◆ Brief: Without the pictures, output the lines of the material from the very first through the one that holds "import math".

◆ Data:
....................

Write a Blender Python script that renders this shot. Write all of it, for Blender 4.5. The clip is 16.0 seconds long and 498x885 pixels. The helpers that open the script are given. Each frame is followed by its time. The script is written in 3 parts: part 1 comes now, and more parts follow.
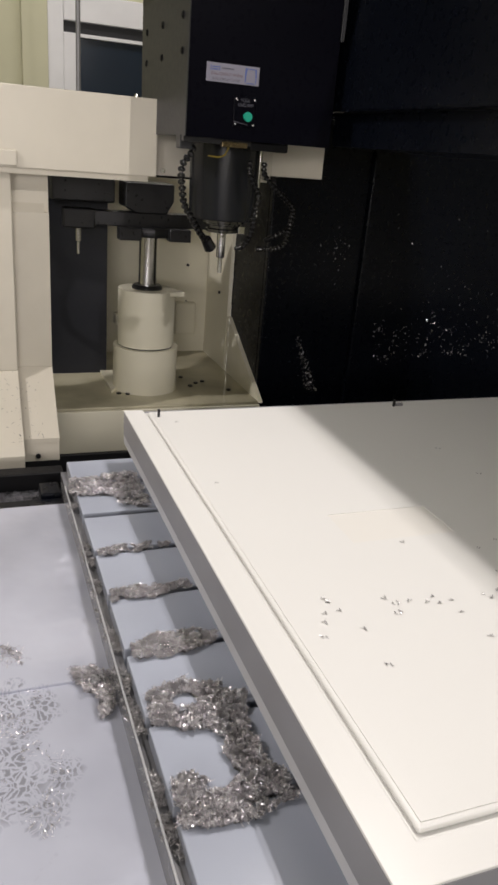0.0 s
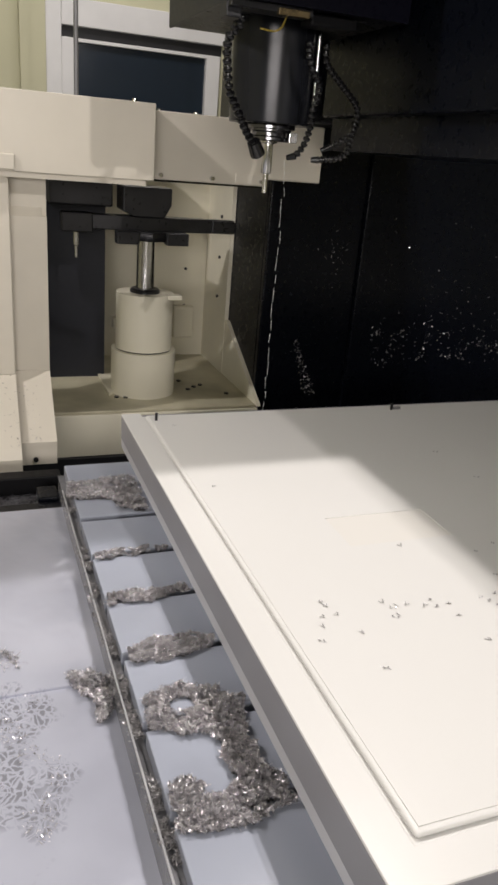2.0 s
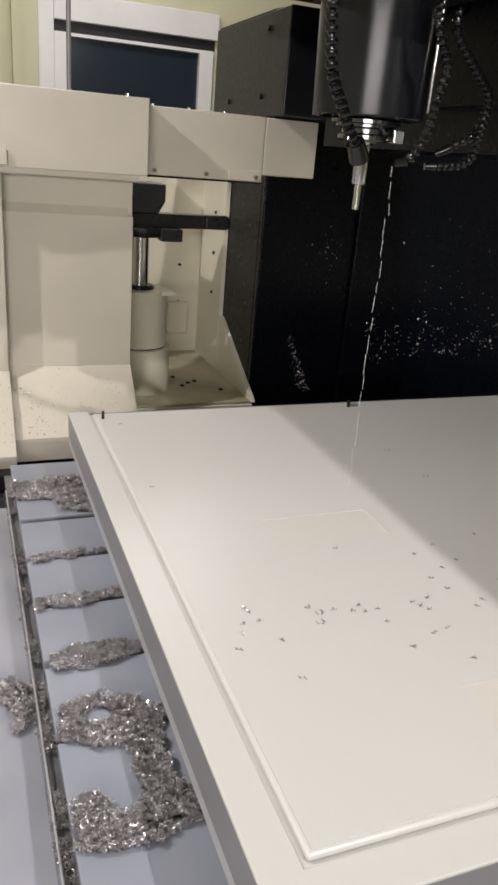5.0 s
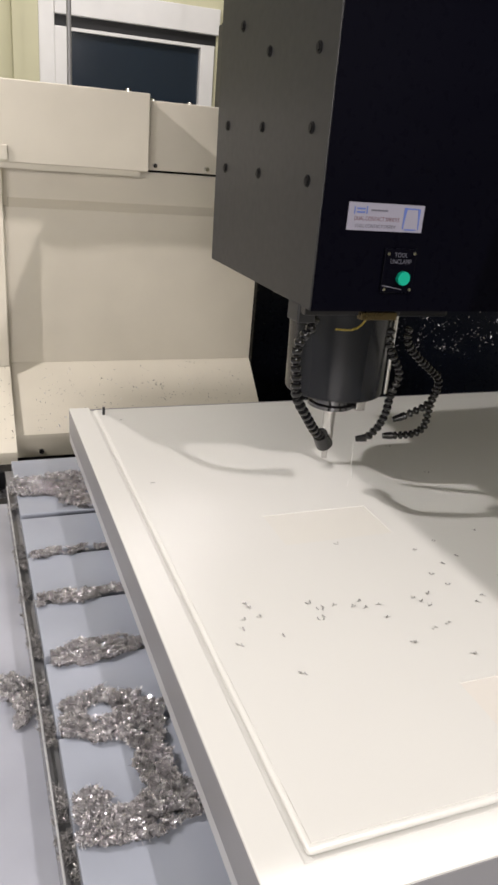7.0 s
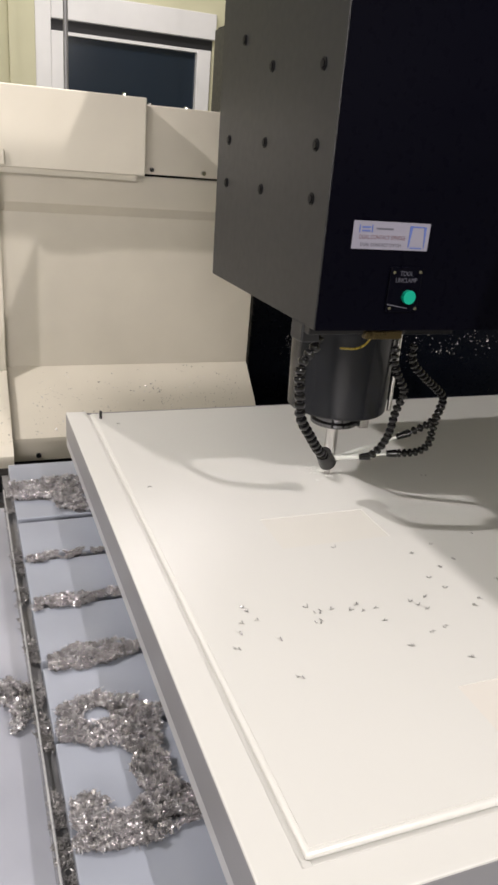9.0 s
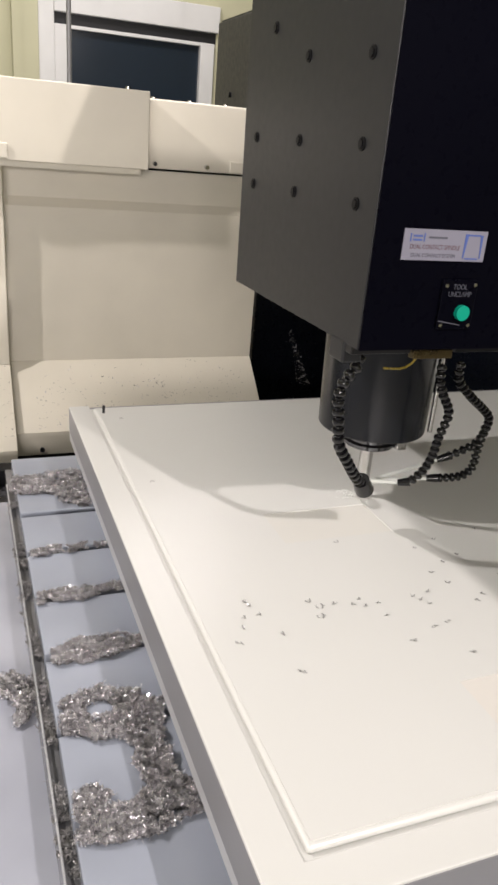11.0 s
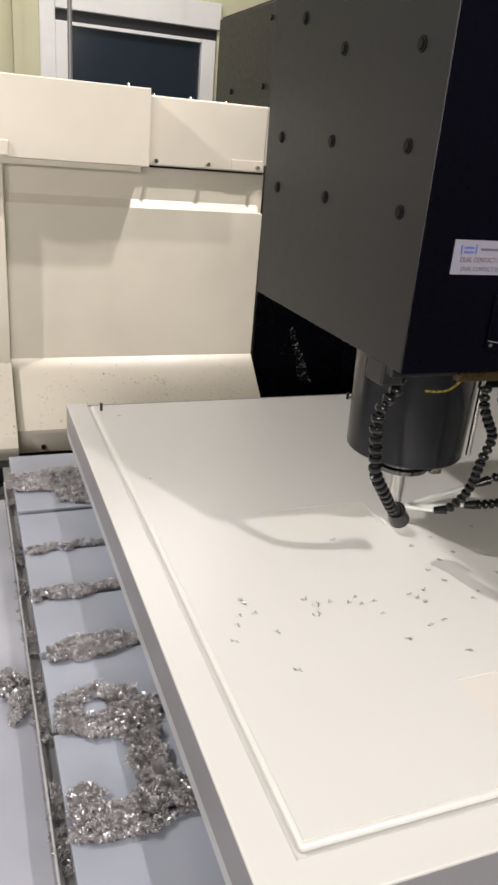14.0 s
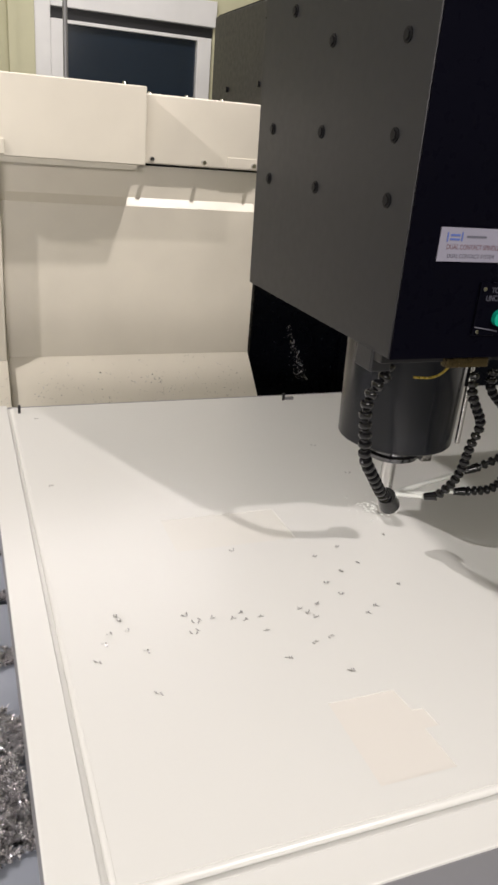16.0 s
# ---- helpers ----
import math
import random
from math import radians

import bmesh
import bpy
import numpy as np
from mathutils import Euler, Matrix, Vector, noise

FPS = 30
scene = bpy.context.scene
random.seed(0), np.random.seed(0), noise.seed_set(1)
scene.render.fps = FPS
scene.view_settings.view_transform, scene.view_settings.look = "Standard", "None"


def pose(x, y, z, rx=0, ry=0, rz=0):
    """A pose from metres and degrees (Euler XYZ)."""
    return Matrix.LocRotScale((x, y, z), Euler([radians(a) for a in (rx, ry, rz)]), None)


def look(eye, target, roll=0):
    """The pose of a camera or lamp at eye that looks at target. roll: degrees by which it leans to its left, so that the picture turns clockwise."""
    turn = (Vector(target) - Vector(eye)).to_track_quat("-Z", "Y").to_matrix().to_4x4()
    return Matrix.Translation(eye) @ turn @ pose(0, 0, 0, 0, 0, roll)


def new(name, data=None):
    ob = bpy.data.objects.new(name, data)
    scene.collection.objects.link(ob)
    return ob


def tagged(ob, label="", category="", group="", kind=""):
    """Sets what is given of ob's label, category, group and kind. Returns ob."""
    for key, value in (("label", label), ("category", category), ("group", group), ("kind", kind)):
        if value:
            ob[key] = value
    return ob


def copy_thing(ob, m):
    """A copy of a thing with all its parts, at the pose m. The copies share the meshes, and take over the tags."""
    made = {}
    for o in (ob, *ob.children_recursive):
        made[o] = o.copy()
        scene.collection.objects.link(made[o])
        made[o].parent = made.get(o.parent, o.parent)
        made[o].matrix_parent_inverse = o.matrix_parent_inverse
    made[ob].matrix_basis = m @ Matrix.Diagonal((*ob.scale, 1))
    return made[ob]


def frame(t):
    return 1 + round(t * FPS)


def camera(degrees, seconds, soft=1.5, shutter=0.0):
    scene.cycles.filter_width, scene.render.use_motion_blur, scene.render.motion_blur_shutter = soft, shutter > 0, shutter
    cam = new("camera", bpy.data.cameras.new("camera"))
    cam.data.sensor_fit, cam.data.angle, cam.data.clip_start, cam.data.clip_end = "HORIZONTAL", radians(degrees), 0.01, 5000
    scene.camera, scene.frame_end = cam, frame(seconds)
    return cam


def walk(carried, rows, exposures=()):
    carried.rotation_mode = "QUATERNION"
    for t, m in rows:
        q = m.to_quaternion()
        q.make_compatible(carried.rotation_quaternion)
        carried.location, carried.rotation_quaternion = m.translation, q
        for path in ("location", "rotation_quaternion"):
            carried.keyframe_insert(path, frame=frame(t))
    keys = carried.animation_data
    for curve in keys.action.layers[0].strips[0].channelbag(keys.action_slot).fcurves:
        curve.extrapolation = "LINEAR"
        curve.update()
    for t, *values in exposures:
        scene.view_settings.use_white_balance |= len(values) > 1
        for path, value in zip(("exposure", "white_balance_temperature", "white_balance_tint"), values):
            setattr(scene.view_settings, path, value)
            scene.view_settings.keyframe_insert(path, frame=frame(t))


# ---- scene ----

....................

◆ Exercise result:
Write a Blender Python script that renders this shot. Write all of it, for Blender 4.5. The clip is 16.0 seconds long and 498x885 pixels. The helpers that open the script are given. Each frame is followed by its time. The script is written in 3 parts: part 1 comes now, and more parts follow.
0.0 s
2.0 s
5.0 s
7.0 s
9.0 s
11.0 s
14.0 s
16.0 s
# ---- helpers ----
import math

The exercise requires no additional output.